The CIA did, however, have historical experience using coercive forms of interrogation. In 1963, the CIA produced the KUBARK Counterintelligence Interrogation Manual, intended as a manual for Cold War interrogations, which included the “principal coercive techniques of interrogation: arrest, detention, deprivation of sensory stimuli through solitary confinement or similar methods, threats and fear, debility, pain, heightened suggestibility and hypnosis, narcosis and induced regression.”
40
In 1978, DCI Stansfield Turner asked former CIA officer John Limond Hart to investigate the CIA interrogation of Soviet KGB officer Yuri Nosenko
41
using the KUBARK methods—to include sensory deprivation techniques and forced standing.
42
In Hart’s testimony before the House Select Committee on Assassinations on September 15, 1978, he noted that in his 31 years of government service:

“It has never fallen to my lot to be involved with any experience as unpleasant in every possible way as, first, the investigation of this case, and, second, the necessity of lecturing upon it and testifying.

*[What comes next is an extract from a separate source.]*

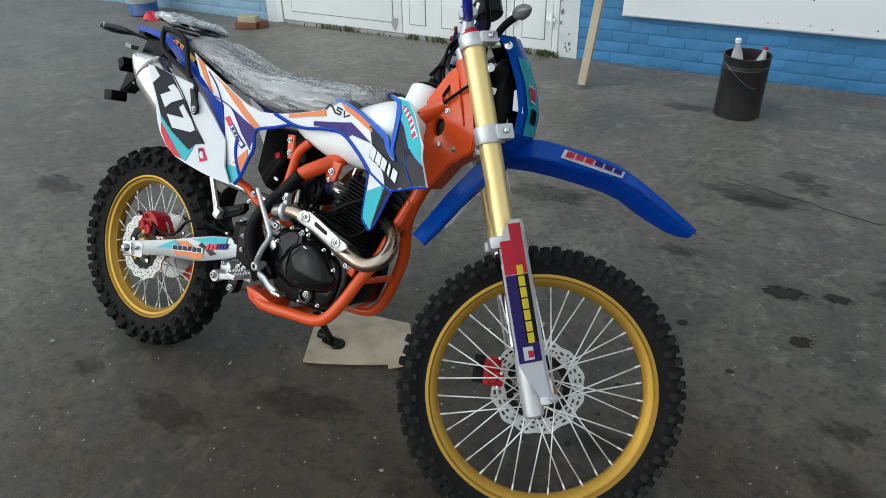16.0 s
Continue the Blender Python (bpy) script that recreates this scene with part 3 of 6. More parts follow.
def cardboard():
    outline = [(-.244, 1.925), (-.113, 1.653), (-.090, 1.660), (-.068, 1.667), (.060, 1.722), (.150, 1.768), (.163, 1.751), (.206, 1.787), (.172, 1.885), (.123, 1.966), (.105, 1.99), (-.02, 1.975)]
    bm = bmesh.new()
    f = bm.faces.new([bm.verts.new((x, y, .004)) for x, y in outline])
    g = bmesh.ops.extrude_face_region(bm, geom=[f])["geom"]
    for v in g:
        if isinstance(v, bmesh.types.BMVert):
            v.co.z = .009 + .003 * noise.noise(v.co * 6)
    ob = link_mesh("cardboard_sheet", bm, CARD)
    tagged(ob, "torn piece of brown cardboard under the side stand", "cardboard")


cardboard()


def oil_stain(x, y, sx, sy, turn, mat):
    bm = bmesh.new()
    rows = []
    m = Matrix.Translation((x, y, 0)) @ Matrix.Rotation(radians(turn), 4, "Z")
    for r in (0.25, 0.5, 0.75, 1.0):
        ring = []
        for k in range(20):
            a = 2 * math.pi * k / 20
            p = Vector((r * math.cos(a), r * math.sin(a), 0))
            w = m @ Vector((p.x * sx, p.y * sy, 0))
            ring.append(bm.verts.new((p.x, p.y, (ground_z(w.x, w.y) + .0035))))
        rows.append(ring)
    bm.faces.new(rows[0])
    for a, b in zip(rows, rows[1:]):
        for k in range(20):
            bm.faces.new((a[k], a[(k + 1) % 20], b[(k + 1) % 20], b[k]))
    ob = link_mesh("oil_stain", bm, mat)
    ob.matrix_basis = m @ Matrix.Diagonal((sx, sy, 1, 1))
    tagged(ob, "dark oil stain soaked into the asphalt" if mat is OIL else "faint dark patch on the asphalt", "stain", group="oil stains", kind="structure")


for spot in ((.55, 2.01, .06, .038, 10), (.475, 2.04, .022, .014, 0), (.527, 1.925, .024, .016, 40), (1.76, 2.94, .045, .022, 0), (2.66, 3.33, .05, .022, 0), (1.27, 2.79, .18, .085, 5), (1.45, 2.83, .12, .055, 0), (1.35, 2.51, .09, .06, 20), (1.16, 2.25, .035, .02, 0), (.97, 2.44, .045, .03, 0), (1.9, 2.52, .06, .03, 0), (.86, 2.02, .035, .018, 10), (.84, 1.86, .022, .014, 60), (.80, 1.70, .022, .016, 0), (1.72, 1.92, .04, .02, -30), (1.62, 1.45, .03, .016, 40)):
    oil_stain(spot[0], spot[1], spot[2] * .75, spot[3] * .75, spot[4], OIL)
for spot in ((1.31, 3.78, .15, .12, 20), (1.10, 3.53, .30, .08, -4), (.86, 2.93, .16, .07, 0), (1.51, 2.13, .12, .07, 0), (2.36, 2.78, .16, .08, 10), (1.69, 2.36, .12, .06, -15), (1.65, 1.57, .09, .05, 40), (2.66, 3.32, .10, .05, 0), (1.07, 3.6, .42, .14, -8), (.54, 4.67, .28, .10, 0), (1.24, 3.9, .16, .10, 10),
             (-.76, 1.31, .10, .07, 0), (.46, 1.50, .12, .06, 35), (-1.5, 2.6, .15, .08, 20), (2.3, 2.1, .13, .08, -20), (1.75, 3.0, .35, .16, 20), (-2.1, 2.2, .3, .12, -10), (.2, 3.2, .4, .15, 12), (1.37, 1.58, .22, .12, 30), (1.05, 1.2, .35, .14, 15), (.55, 1.36, .25, .10, 5), (1.5, 1.9, .2, .1, -25),
             (.02, 1.5, .3, .10, 8), (-.35, 1.28, .26, .09, -5), (1.9, 2.3, .25, .12, 35), (.9, 1.75, .16, .08, 0)):
    oil_stain(*spot, FAINT_DARK)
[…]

To me it is an abomination, and I am happy to say that . . . it is not in my memory typical of what my colleagues and I did in the agency during the time I was connected with it.”
43

Notwithstanding the Hart investigation findings, just five years later, in 1983, a CIA officer incorporated significant portions of the KUBARK manual into the Human Resource Exploitation (HRE) Training Manual, which the same officer used to provide interrogation training in Latin America in the early 1980s, and which was used to provide interrogation training to the ███████████████████ in 198█.
44
CIA officer ████████ was involved in the HRE training and conducted interrogations. The CIA inspector general later recommended that he be orally admonished for inappropriate use of interrogation techniques.
45
In the fall of 2002, ██████ became the CIA’s chief of interrogations in the CIA’s Renditions Group,
46
the officer in charge of CIA interrogations.